### SHORT TASK:
Select all lines holding the word "this" from the entries that follow.

### DATASET EXCERPTS:
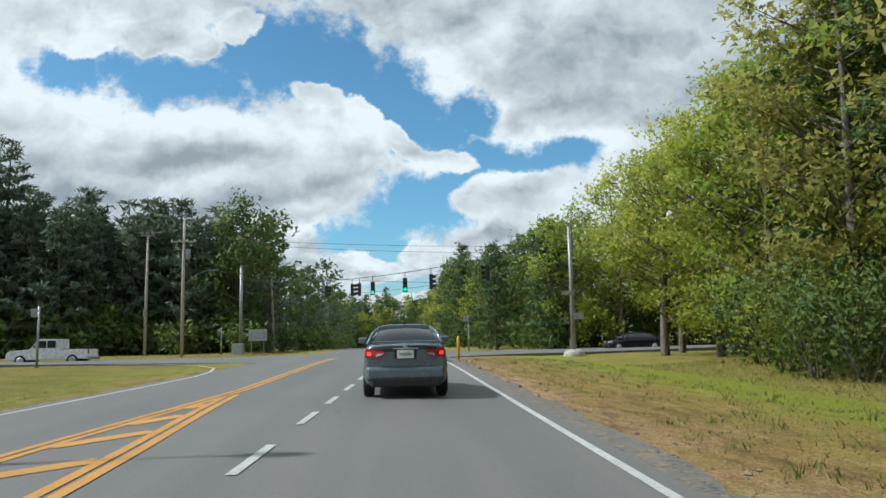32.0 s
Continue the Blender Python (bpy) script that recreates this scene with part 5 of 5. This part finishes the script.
p4.matrix_world = pose(-14.8, 439.2, ground_z(-14.8, 439.2), 0, -2.5, 0)
p5 = wooden_pole("bare wooden utility pole far along the cross road", 9.5, 0.14)
crossarm(p5, 9.1, 2.2)
stand(p5, -62.0, 398.0)
rp = new("signal_pole")
tagged(rp, "tall pale round signal pole on a concrete foot at the corner", "signal pole")
part("footing", lathe([(0.62, -0.2), (0.60, 0.18), (0.45, 0.34), (0.3, 0.38)], 16), M["concrete"], rp, "round concrete footing")
part("pole", ring_tube([(0, 0, 0.3), (0, 0, 4), (0, 0, 7.4)], [0.13, 0.115, 0.10], 14), M["steel"], rp)
for z, w in ((3.55, 0.7), (2.25, 0.55)):
    s_ = part("sign_panel", block(w, 0.03, 0.22 if z > 3 else 0.36, (-0.25 if z > 3 else 0.3, -0.2, z), 0.01), M["sign_back"], rp)
stand(rp, 11.85, 378.3)


def ped_post(h, x, y):
    e = new("signal_post")
    tagged(e, "thin grey post with a pedestrian signal box", "signal post", "pedestrian signal posts at the junction")
    part("post", ring_tube([(0, 0, -0.2), (0, 0, h)], [0.06, 0.055], 10), M["steel"], e)
    part("signal_box", block(0.36, 0.22, 0.42, (-0.2, 0, h - 0.35), 0.03), M["steel"], e)
    part("push_button", block(0.14, 0.1, 0.3, (0, -0.08, 1.15), 0.02), M["sign_back"], e)
    stand(e, x, y)


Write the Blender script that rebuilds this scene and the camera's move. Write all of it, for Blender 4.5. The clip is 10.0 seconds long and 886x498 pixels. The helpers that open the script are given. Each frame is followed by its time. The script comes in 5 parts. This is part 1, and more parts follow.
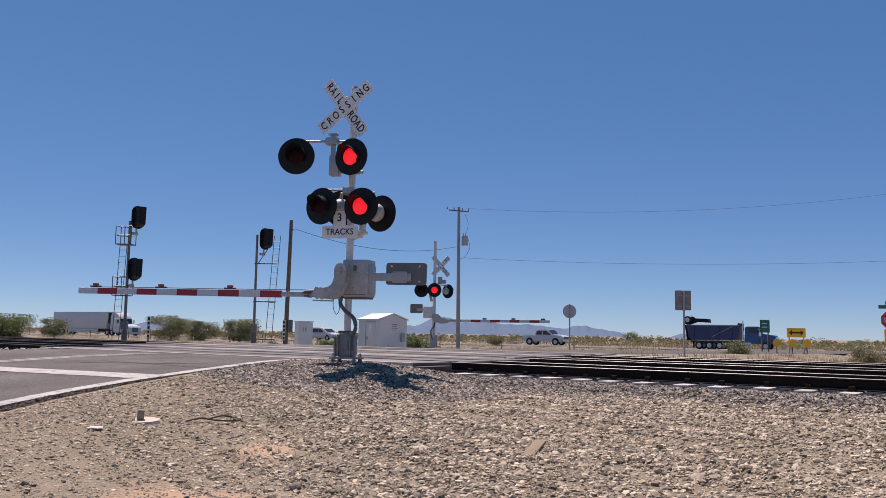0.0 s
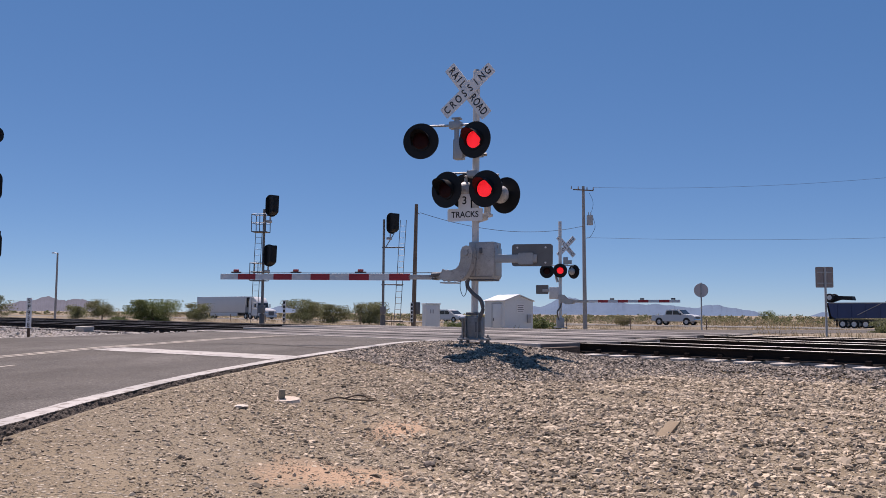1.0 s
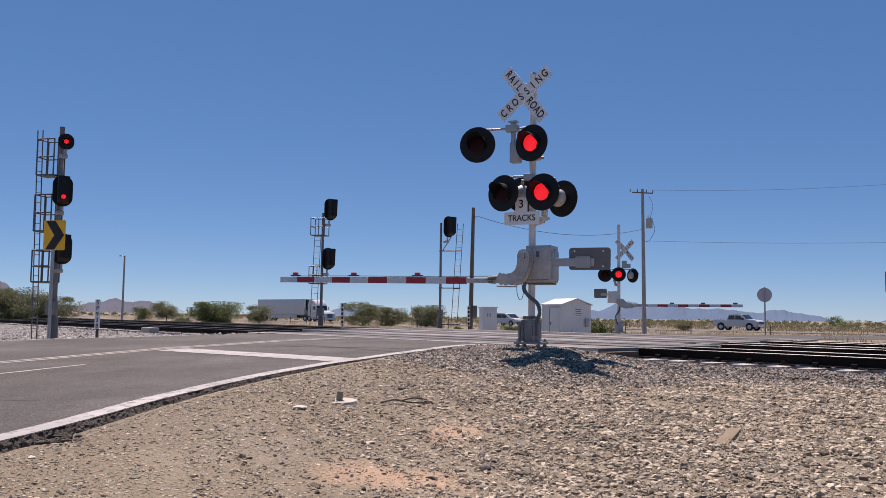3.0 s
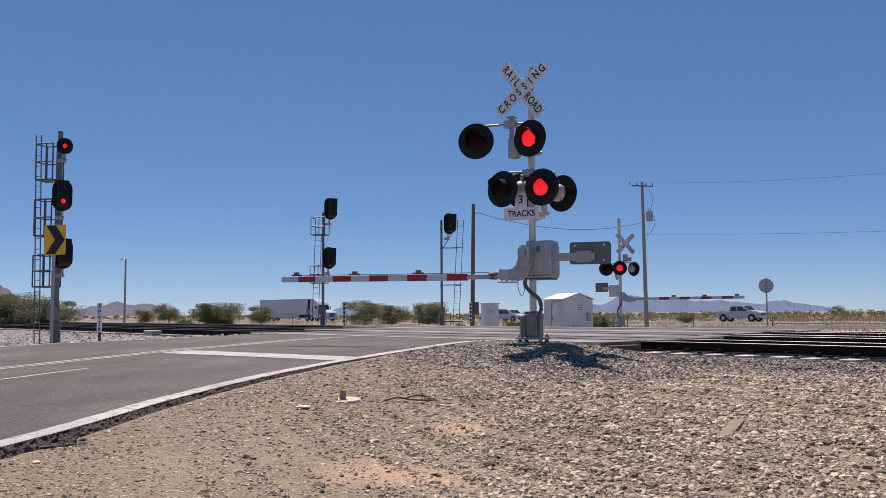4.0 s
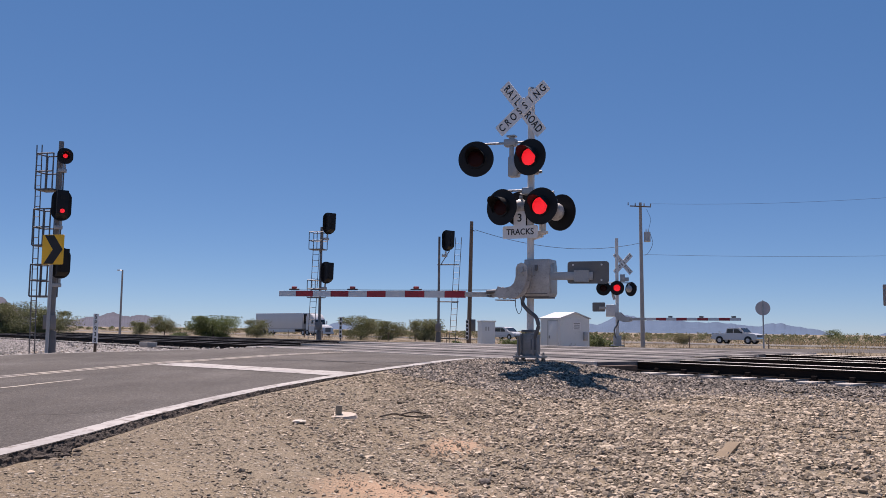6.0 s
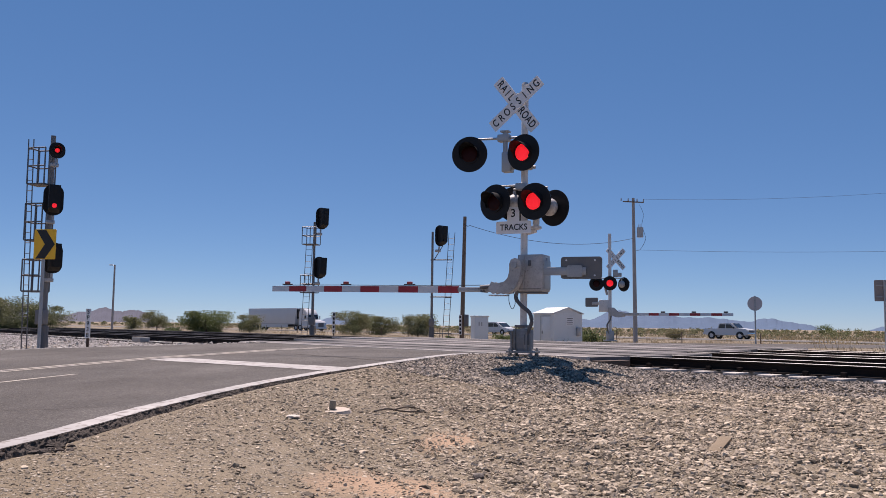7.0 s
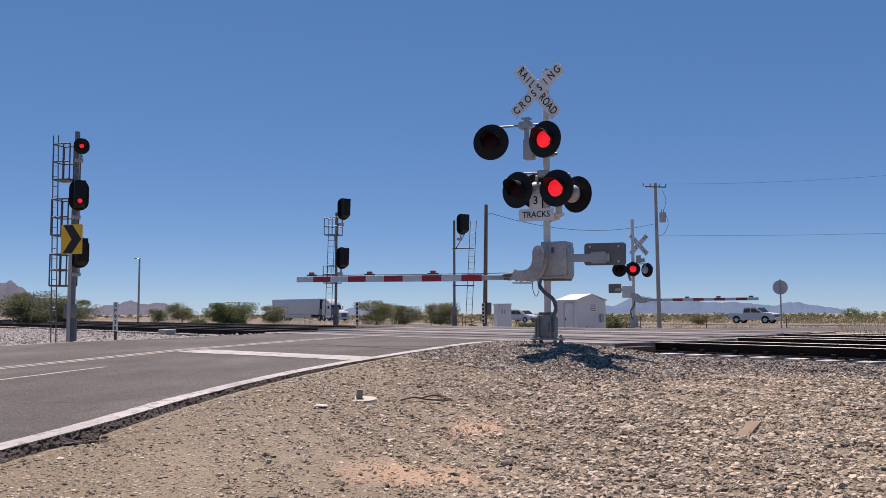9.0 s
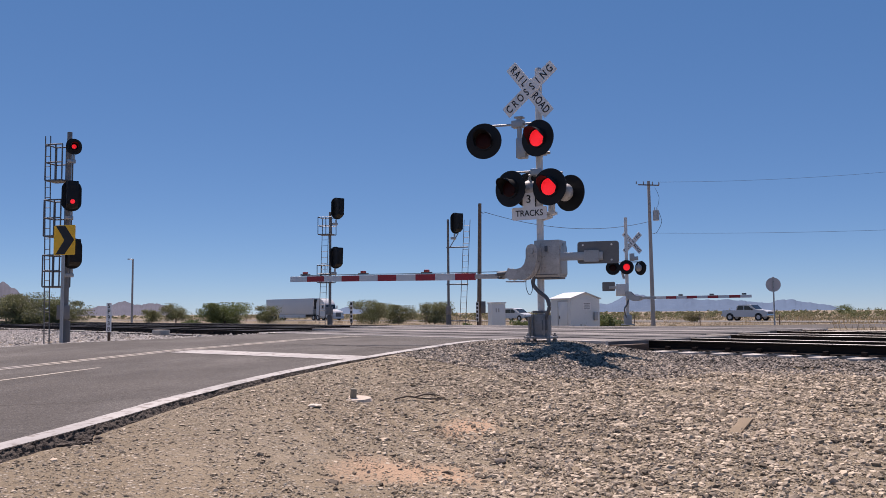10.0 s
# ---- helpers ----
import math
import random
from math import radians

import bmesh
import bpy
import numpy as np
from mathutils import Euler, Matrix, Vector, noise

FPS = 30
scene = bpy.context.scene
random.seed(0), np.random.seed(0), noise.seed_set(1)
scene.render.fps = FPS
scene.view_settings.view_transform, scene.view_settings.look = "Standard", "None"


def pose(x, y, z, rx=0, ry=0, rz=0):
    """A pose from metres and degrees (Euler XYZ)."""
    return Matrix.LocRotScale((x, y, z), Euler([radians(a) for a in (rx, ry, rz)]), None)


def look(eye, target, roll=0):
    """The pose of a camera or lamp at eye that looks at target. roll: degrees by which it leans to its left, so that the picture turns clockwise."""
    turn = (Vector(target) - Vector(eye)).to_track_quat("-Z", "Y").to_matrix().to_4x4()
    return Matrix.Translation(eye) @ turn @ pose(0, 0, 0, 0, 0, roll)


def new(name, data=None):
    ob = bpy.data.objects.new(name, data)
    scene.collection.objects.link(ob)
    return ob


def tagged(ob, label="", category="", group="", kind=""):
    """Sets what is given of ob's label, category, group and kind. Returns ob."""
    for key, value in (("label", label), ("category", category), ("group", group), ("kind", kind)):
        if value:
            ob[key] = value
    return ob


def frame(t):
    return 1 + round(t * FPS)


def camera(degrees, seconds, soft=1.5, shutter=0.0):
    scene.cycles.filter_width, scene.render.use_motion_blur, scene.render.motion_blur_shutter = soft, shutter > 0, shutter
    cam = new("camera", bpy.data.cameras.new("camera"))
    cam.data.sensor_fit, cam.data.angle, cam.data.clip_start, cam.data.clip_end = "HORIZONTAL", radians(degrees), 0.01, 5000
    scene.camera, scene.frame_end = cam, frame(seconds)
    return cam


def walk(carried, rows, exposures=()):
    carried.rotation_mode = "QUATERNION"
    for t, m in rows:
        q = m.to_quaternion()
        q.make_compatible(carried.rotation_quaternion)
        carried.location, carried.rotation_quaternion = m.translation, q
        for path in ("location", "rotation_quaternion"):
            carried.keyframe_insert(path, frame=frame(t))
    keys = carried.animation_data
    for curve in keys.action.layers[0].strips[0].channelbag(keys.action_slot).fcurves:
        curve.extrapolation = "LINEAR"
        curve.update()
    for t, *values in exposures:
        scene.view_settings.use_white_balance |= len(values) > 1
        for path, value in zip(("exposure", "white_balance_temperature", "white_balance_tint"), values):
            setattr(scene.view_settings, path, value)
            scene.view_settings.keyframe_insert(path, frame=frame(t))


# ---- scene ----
# x right, y ahead, z up; z = 0 at the rail tops; the eye stands at the origin of the plan
EYE = 0.55
cam = camera(55.2, 10.0, soft=0.6)
# seconds, yaw to the left, pitch, roll, and the small sway of the eye in the plan
ROWS = [
    (0, -0.02, 5.70, -0.92, 0.000, 0.080),
    (0.3, 5.72, 5.21, -0.85, -0.008, 0.045),
    (0.5, 7.37, 4.62, -0.77, -0.015, 0.026),
    (1, 8.37, 4.35, -0.40, -0.020, 0.028),
    (1.5, 10.80, 4.39, -0.14, -0.010, 0.008),
    (2, 12.27, 4.51, -0.57, -0.012, 0.010),
    (2.5, 12.23, 4.61, -1.12, -0.010, 0.003),
    (4, 12.30, 4.34, 0.37, 0.001, 0.003),
    (4.5, 12.10, 4.36, 0.00, 0.000, 0.000),
    (5, 12.24, 4.76, -0.77, 0.002, 0.002),
    (5.5, 12.26, 5.47, -0.77, -0.003, -0.010),
    (7, 11.66, 5.15, -0.68, -0.015, -0.034),
    (7.5, 11.72, 4.28, -1.87, -0.015, -0.028),
    (8, 12.74, 3.08, -1.77, -0.010, -0.015),
    (8.5, 14.14, 2.71, -0.94, -0.020, -0.018),
    (9, 13.10, 4.37, 0.13, -0.040, -0.055),
    (9.5, 12.20, 4.96, -0.24, -0.025, -0.045),
    (10, 12.70, 4.30, 0.44, -0.025, -0.070),
]
walk(cam, [(t, pose(x, y, EYE) @ pose(0, 0, 0, 0, 0, yaw) @ pose(0, 0, 0, 90 + pitch) @ pose(0, 0, 0, 0, 0, -roll)) for t, yaw, pitch, roll, x, y in ROWS],
     exposures=[(0.0, 0.5, 6700, 25), (10.0, 0.5, 6700, 25)])

# ---- light: high sun behind the crossing, clear sky ----
SUN_AZ, SUN_EL = -32.0, 64.5
world = bpy.data.worlds.new("sky")
scene.world = world
world.use_nodes = True
wn = world.node_tree
sky = wn.nodes.new("ShaderNodeTexSky")
sky.sky_type, sky.sun_disc = "NISHITA", False
sky.sun_elevation, sky.sun_rotation = radians(SUN_EL), radians(SUN_AZ)
sky.altitude, sky.air_density, sky.dust_density, sky.ozone_density = 3000, 0.8, 0.0, 8.0
wn.nodes["Background"].inputs["Strength"].default_value = 0.06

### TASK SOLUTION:
Continue the Blender Python (bpy) script that recreates this scene with part 5 of 5. This part finishes the script.
Write the Blender script that rebuilds this scene and the camera's move. Write all of it, for Blender 4.5. The clip is 10.0 seconds long and 886x498 pixels. The helpers that open the script are given. Each frame is followed by its time. The script comes in 5 parts. This is part 1, and more parts follow.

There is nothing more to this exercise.